How does this compare to leading at Indy, or winning at Motegi? "This is a pretty big stage. There's a lot of people that benefit from this and a lot of people see it. I feel like there's a lot of people win more so than ever with this one as far as the team, Tony, Go Daddy, Hendrick, Chevy. There's a lot of people that benefit from this because of the big platform that it is. It's not just like the high point of my name or what I've done."
Patrick added "There's going to be a whole story here.
It's a cool day. I've been lucky enough and very blessed in my career to have had a lot of really, really cool days, a lot of things that in 20 years - got to be careful here - in a really long time I can reflect on and be very grateful. I was going to say when I'm old and decrepit.
My dad said he was going to show up with a lot more gray hairs when qualifying is over with. My hairstylist the other day said he saw one.
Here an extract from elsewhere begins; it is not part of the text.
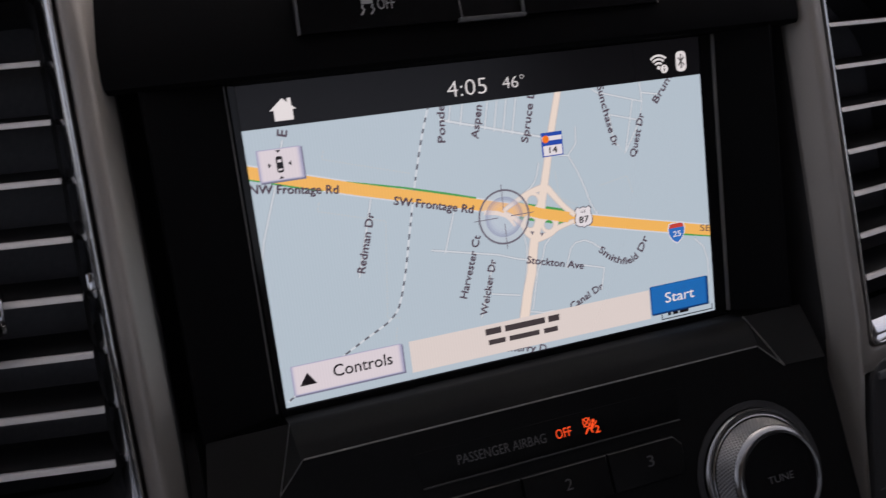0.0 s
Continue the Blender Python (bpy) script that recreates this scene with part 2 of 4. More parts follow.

I cried a little (laughter)."
Jeff Gordon also commented on Danica's historic moment. "She comes into this with racing background, with a tremendous amount of exposure, momentum, just popularity that we've never seen before, especially from a female driver.
For her to then follow that up or start the season off with a pole, it's huge. It's big. Surprised you're even talking to me right now, right (laughter)? I'm glad I didn't win the pole, we would have messed that story all up (smiling).
I've always been a big believer in what's good for the sport is good for all of us. So this is great for the sport. The rest of us will benefit from that, as well. I'm proud to be on the front row this year side-by-side with Danica."
Somewhere there's a NASCAR old school fan that's shaking his head, thinking The Princess and The Wonder Boy are leading the field next Sunday, no matter what happens Thursday. He's likely disappointed that it's not some good 'ole boy that hung on too long, ugly that there's no beer sponsor on the front row, and no Earnhardt to "see" the air. That'd be a shame, really, because as much as FVP has looked down our noses at Danica's run in NASCAR thus far, we certainly recognize a historic event in the sport. It's a watershed moment, and we should all enjoy the fact that come Sunday, a woman will lead the field to the green of The Great American race.
Let "the call" conspiracy talk commence. Green flag drops for the twin 125's Thursday.